Chukly v. Am. Fam. Mut. Ins. Co., No. CV-17-0088-TUC, 2017 WL 5952759, at *3-4 (D. Ariz. June 17, 2017) (citing Bennett, 2012 WL 424913, at *8; Lipsky, 2017 WL 443525, at *7; Young, 2013 WL 840618, at *3; Jones, 2013 WL 4759260, at *3; Ortiz, 2014 WL 1410433, at *3-5; Lemaster v. Hartford Ins. Co. Midwest, No. CV-13-02017-PHX, 2016 WL 705125, at *10 (D. Ariz. Feb. 23, 2016); Lambert v. Liberty Mut. Fire Ins. Co., No. 14-cv-00521, 2014 WL 5432154, at *3 (D. Ariz. 2014); Rosso v. Liberty Ins. Co., CV-16-00860-PHX, 2016 WL 4013614, at *2-3 (D. Ariz. July 27, 2016); Inman v. Wesco Ins. Co., No. CV-12-02518-PHX, 2013 WL 2635603, at *2-3 (D. Ariz. June 12, 2013); Wilson v. Accident Fund Gen. Ins. Co., No. 13-cv-2012, 2013 WL 6670330, at *2-3 (D. Ariz. Dec. 18, 2013); Haney v. Ace Am. Ins. Co., No. CV-13-02429-PHX, 2014 WL 1230503, at *4-5 (D. Ariz. Mar. 25, 2014); Temple, 40 F.Supp.3d at 1170).

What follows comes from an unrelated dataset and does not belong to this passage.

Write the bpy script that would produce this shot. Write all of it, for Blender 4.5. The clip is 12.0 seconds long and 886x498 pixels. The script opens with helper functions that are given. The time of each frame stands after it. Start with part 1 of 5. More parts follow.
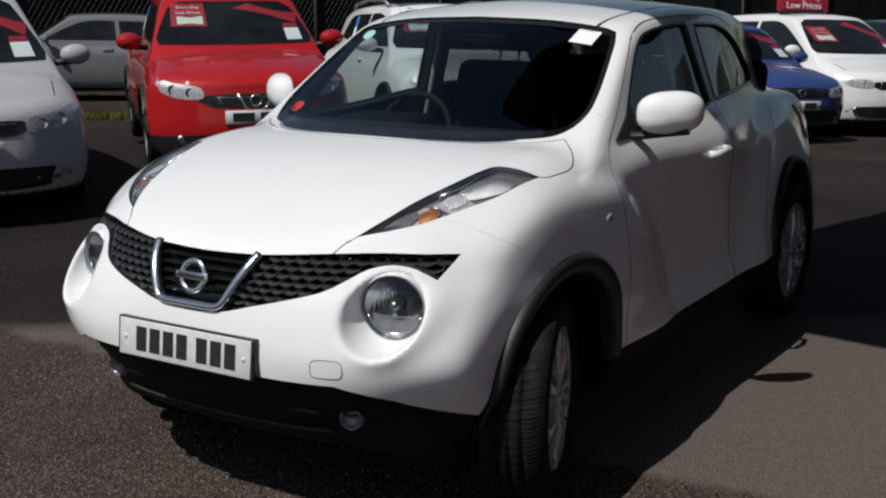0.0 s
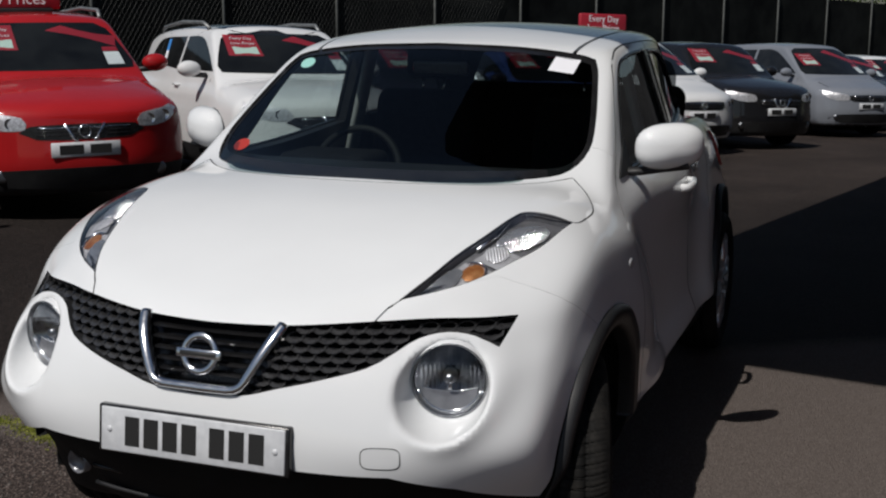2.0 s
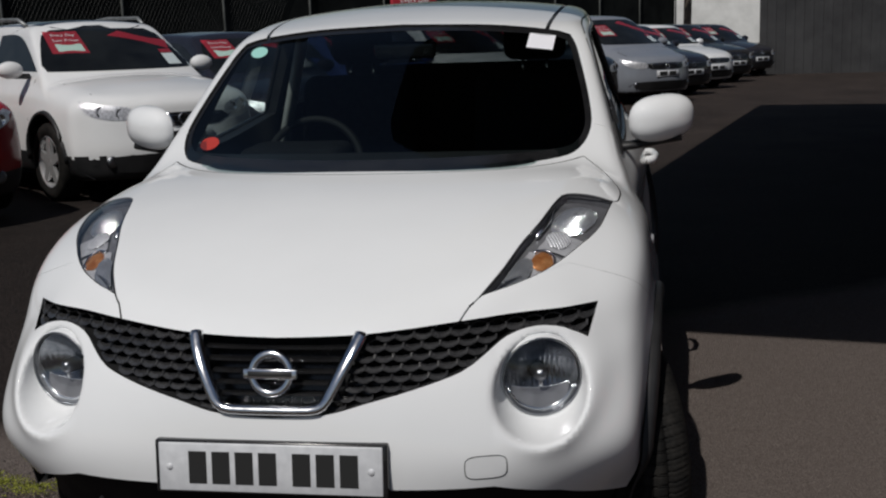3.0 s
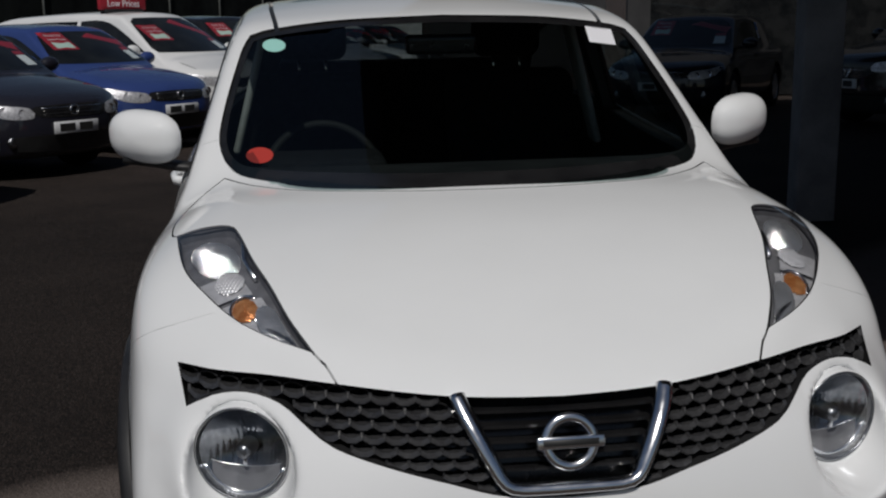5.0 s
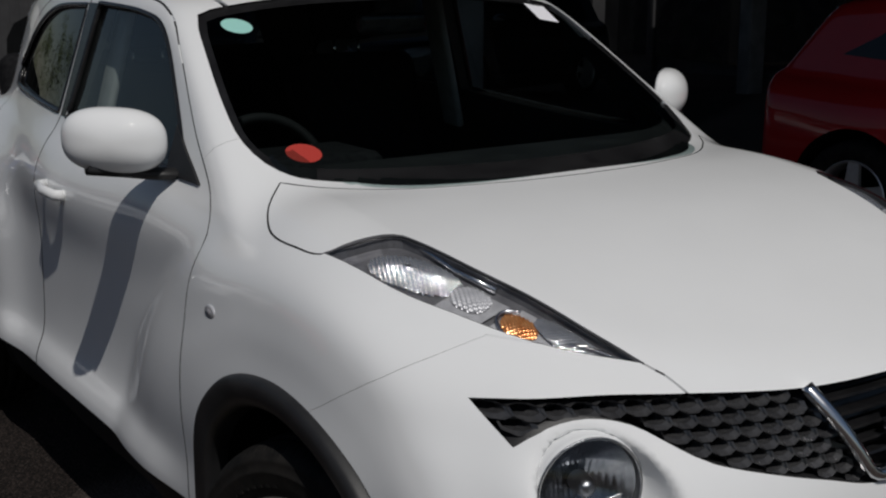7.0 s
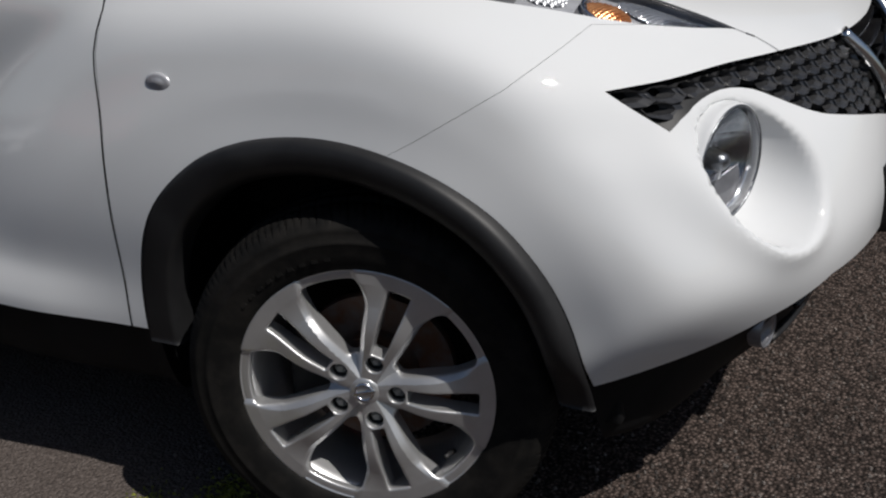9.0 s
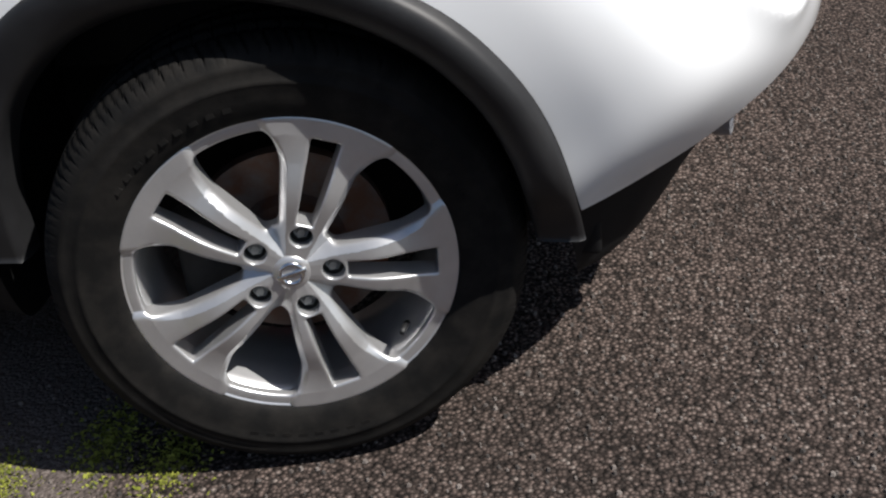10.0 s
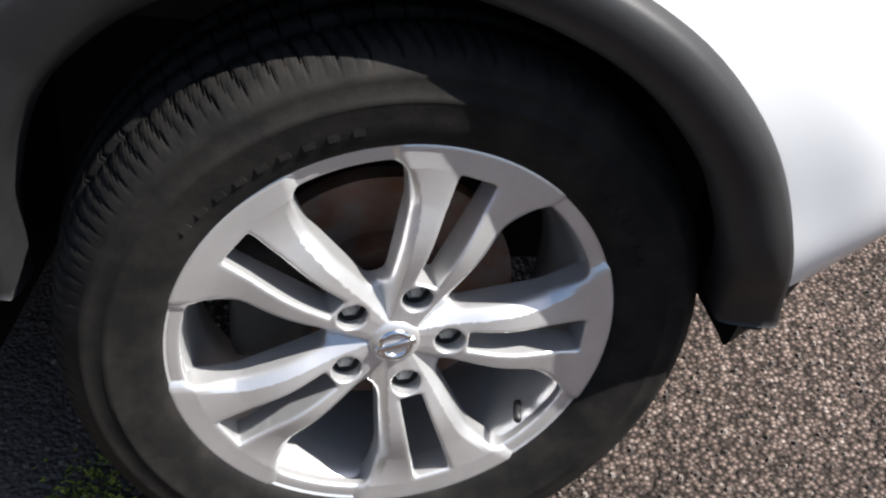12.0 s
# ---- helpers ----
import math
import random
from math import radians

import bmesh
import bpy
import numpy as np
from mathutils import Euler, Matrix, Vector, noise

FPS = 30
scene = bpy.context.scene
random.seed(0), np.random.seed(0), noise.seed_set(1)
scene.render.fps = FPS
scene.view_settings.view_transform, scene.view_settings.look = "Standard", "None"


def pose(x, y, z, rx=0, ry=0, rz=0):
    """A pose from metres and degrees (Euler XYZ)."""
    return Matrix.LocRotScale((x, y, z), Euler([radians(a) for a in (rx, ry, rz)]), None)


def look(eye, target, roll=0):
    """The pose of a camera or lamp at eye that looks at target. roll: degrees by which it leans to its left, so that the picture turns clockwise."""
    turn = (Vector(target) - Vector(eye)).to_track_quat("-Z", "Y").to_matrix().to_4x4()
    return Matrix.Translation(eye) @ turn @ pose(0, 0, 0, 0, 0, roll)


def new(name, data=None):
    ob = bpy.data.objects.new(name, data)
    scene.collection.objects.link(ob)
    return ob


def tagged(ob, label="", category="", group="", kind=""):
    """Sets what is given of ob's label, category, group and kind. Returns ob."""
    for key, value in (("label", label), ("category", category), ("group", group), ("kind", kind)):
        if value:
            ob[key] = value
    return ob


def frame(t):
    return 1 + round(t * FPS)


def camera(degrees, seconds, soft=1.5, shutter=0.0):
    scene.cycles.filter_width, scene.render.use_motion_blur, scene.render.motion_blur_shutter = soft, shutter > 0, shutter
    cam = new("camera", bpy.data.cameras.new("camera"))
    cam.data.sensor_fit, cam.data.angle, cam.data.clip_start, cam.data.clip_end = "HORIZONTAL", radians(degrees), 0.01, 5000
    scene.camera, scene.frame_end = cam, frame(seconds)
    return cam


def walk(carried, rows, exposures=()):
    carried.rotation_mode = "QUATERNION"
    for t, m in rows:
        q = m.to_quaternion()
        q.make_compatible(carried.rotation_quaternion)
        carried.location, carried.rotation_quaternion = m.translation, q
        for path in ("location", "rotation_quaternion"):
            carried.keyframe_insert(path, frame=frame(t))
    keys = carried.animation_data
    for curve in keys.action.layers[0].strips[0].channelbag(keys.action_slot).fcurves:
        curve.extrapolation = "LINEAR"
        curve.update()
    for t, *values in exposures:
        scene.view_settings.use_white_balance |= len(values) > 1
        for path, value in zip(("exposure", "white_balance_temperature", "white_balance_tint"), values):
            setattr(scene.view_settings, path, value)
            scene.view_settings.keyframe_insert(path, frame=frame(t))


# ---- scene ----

Because amendment would not be futile and would serve “the underlying purpose of Rule 15 to facilitate decision on the merits, rather than on the pleadings or technicalities,” Lopez, 203 F.3d at 1127, the Court will grant leave to amend. In amending its complaint Midtown is not limited to filing the PFAC but may make other amendments as it wishes with the benefit of the above-cited cases. Assuming that Midtown will take advantage of this opportunity and amend its complaint, the Court will also deny Hartford's motion to dismiss as moot.
IV. CONCLUSION
For the foregoing reasons, IT IS ORDERED granting Midtown's motion for leave to amend its complaint (Doc. 21). Midtown may file an amended complaint within 30 days. Midtown is not limited in filing its amended complaint to the amendments indicated in the proposed amended complaint (at Doc. 21-1). If Midtown does make further amendments, it must also file a document indicating any differences between the complaint and the amended complaint.
IT IS FURTHER ORDERED that if Midtown timely files the amended complaint permitted herein, each defendant shall answer or otherwise respond to the amended complaint within 14 days of when it is filed.
IT IS FURTHER ORDERED that Hartford's motion to dismiss Midtown's complaint (Doc. 8) is denied as moot. In the event that Midtown does not timely file an amended complaint Hartford's motion to dismiss will again be deemed pending.